• DO THIS: Verbatim output of all the material below is required.

--- Begin ---

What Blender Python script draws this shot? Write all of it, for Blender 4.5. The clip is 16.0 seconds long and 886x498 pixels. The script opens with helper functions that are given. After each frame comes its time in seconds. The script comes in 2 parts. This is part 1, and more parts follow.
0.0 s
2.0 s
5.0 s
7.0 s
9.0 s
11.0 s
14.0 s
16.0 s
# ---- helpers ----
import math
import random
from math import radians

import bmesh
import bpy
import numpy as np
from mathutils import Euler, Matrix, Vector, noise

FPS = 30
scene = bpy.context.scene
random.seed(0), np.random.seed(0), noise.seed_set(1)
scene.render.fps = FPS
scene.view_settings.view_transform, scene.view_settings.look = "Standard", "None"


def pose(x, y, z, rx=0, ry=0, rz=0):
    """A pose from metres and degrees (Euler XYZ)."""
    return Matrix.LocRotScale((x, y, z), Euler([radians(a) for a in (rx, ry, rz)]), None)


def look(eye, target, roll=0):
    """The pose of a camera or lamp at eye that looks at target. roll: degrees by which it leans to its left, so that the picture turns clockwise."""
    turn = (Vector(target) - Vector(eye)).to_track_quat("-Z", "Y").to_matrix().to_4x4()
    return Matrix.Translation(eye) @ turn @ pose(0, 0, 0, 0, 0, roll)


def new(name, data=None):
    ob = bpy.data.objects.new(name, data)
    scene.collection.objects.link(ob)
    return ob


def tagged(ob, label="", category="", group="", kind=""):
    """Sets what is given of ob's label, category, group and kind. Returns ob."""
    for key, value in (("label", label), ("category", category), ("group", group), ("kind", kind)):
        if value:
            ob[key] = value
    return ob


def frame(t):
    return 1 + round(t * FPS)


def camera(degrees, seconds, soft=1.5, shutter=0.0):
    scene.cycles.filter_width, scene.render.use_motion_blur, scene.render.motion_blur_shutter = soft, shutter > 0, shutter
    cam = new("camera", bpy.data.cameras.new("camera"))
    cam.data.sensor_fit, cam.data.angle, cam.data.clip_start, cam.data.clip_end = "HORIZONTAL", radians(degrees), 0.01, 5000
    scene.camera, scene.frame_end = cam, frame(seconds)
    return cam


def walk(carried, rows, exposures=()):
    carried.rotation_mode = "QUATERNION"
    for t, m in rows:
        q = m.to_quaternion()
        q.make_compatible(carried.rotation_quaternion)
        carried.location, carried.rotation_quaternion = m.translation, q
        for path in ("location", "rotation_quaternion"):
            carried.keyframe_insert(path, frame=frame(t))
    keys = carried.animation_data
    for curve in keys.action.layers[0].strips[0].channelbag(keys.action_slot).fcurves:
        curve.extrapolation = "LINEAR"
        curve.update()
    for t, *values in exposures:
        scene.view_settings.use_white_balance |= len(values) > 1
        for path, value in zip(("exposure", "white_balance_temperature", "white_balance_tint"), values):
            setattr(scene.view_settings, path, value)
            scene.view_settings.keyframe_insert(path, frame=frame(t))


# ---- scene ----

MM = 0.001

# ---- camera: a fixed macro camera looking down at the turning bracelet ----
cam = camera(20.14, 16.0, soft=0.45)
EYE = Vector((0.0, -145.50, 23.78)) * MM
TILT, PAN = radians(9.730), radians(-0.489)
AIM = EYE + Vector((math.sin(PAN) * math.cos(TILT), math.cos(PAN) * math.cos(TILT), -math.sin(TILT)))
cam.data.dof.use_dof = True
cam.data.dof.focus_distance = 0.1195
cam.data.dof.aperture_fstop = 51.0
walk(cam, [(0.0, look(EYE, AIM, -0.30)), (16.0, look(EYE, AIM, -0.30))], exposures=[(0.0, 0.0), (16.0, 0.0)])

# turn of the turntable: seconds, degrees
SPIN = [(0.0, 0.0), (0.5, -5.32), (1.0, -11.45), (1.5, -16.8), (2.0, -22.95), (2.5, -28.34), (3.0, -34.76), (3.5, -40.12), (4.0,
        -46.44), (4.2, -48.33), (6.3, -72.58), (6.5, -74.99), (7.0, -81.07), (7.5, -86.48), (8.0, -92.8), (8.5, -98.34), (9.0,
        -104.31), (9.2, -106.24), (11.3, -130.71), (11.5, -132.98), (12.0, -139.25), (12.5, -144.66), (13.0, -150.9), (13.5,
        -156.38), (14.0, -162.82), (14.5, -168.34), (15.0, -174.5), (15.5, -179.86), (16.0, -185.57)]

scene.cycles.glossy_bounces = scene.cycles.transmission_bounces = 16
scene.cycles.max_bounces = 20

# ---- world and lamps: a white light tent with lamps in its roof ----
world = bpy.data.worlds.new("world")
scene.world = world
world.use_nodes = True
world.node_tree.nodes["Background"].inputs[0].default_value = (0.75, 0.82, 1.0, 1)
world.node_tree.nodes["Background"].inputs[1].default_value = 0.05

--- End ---

• THE RESULT:
What Blender Python script draws this shot? Write all of it, for Blender 4.5. The clip is 16.0 seconds long and 886x498 pixels. The script opens with helper functions that are given. After each frame comes its time in seconds. The script comes in 2 parts. This is part 1, and more parts follow.
0.0 s
2.0 s
5.0 s
7.0 s
9.0 s
11.0 s
14.0 s
16.0 s
# ---- helpers ----
import math
import random
from math import radians

import bmesh
import bpy
import numpy as np
from mathutils import Euler, Matrix, Vector, noise

FPS = 30
scene = bpy.context.scene
random.seed(0), np.random.seed(0), noise.seed_set(1)
scene.render.fps = FPS
scene.view_settings.view_transform, scene.view_settings.look = "Standard", "None"


def pose(x, y, z, rx=0, ry=0, rz=0):
    """A pose from metres and degrees (Euler XYZ)."""
    return Matrix.LocRotScale((x, y, z), Euler([radians(a) for a in (rx, ry, rz)]), None)


def look(eye, target, roll=0):
    """The pose of a camera or lamp at eye that looks at target. roll: degrees by which it leans to its left, so that the picture turns clockwise."""
    turn = (Vector(target) - Vector(eye)).to_track_quat("-Z", "Y").to_matrix().to_4x4()
    return Matrix.Translation(eye) @ turn @ pose(0, 0, 0, 0, 0, roll)


def new(name, data=None):
    ob = bpy.data.objects.new(name, data)
    scene.collection.objects.link(ob)
    return ob


def tagged(ob, label="", category="", group="", kind=""):
    """Sets what is given of ob's label, category, group and kind. Returns ob."""
    for key, value in (("label", label), ("category", category), ("group", group), ("kind", kind)):
        if value:
            ob[key] = value
    return ob


def frame(t):
    return 1 + round(t * FPS)


def camera(degrees, seconds, soft=1.5, shutter=0.0):
    scene.cycles.filter_width, scene.render.use_motion_blur, scene.render.motion_blur_shutter = soft, shutter > 0, shutter
    cam = new("camera", bpy.data.cameras.new("camera"))
    cam.data.sensor_fit, cam.data.angle, cam.data.clip_start, cam.data.clip_end = "HORIZONTAL", radians(degrees), 0.01, 5000
    scene.camera, scene.frame_end = cam, frame(seconds)
    return cam


def walk(carried, rows, exposures=()):
    carried.rotation_mode = "QUATERNION"
    for t, m in rows:
        q = m.to_quaternion()
        q.make_compatible(carried.rotation_quaternion)
        carried.location, carried.rotation_quaternion = m.translation, q
        for path in ("location", "rotation_quaternion"):
            carried.keyframe_insert(path, frame=frame(t))
    keys = carried.animation_data
    for curve in keys.action.layers[0].strips[0].channelbag(keys.action_slot).fcurves:
        curve.extrapolation = "LINEAR"
        curve.update()
    for t, *values in exposures:
        scene.view_settings.use_white_balance |= len(values) > 1
        for path, value in zip(("exposure", "white_balance_temperature", "white_balance_tint"), values):
            setattr(scene.view_settings, path, value)
            scene.view_settings.keyframe_insert(path, frame=frame(t))


# ---- scene ----

MM = 0.001

# ---- camera: a fixed macro camera looking down at the turning bracelet ----
cam = camera(20.14, 16.0, soft=0.45)
EYE = Vector((0.0, -145.50, 23.78)) * MM
TILT, PAN = radians(9.730), radians(-0.489)
AIM = EYE + Vector((math.sin(PAN) * math.cos(TILT), math.cos(PAN) * math.cos(TILT), -math.sin(TILT)))
cam.data.dof.use_dof = True
cam.data.dof.focus_distance = 0.1195
cam.data.dof.aperture_fstop = 51.0
walk(cam, [(0.0, look(EYE, AIM, -0.30)), (16.0, look(EYE, AIM, -0.30))], exposures=[(0.0, 0.0), (16.0, 0.0)])

# turn of the turntable: seconds, degrees
SPIN = [(0.0, 0.0), (0.5, -5.32), (1.0, -11.45), (1.5, -16.8), (2.0, -22.95), (2.5, -28.34), (3.0, -34.76), (3.5, -40.12), (4.0,
        -46.44), (4.2, -48.33), (6.3, -72.58), (6.5, -74.99), (7.0, -81.07), (7.5, -86.48), (8.0, -92.8), (8.5, -98.34), (9.0,
        -104.31), (9.2, -106.24), (11.3, -130.71), (11.5, -132.98), (12.0, -139.25), (12.5, -144.66), (13.0, -150.9), (13.5,
        -156.38), (14.0, -162.82), (14.5, -168.34), (15.0, -174.5), (15.5, -179.86), (16.0, -185.57)]

scene.cycles.glossy_bounces = scene.cycles.transmission_bounces = 16
scene.cycles.max_bounces = 20

# ---- world and lamps: a white light tent with lamps in its roof ----
world = bpy.data.worlds.new("world")
scene.world = world
world.use_nodes = True
world.node_tree.nodes["Background"].inputs[0].default_value = (0.75, 0.82, 1.0, 1)
world.node_tree.nodes["Background"].inputs[1].default_value = 0.05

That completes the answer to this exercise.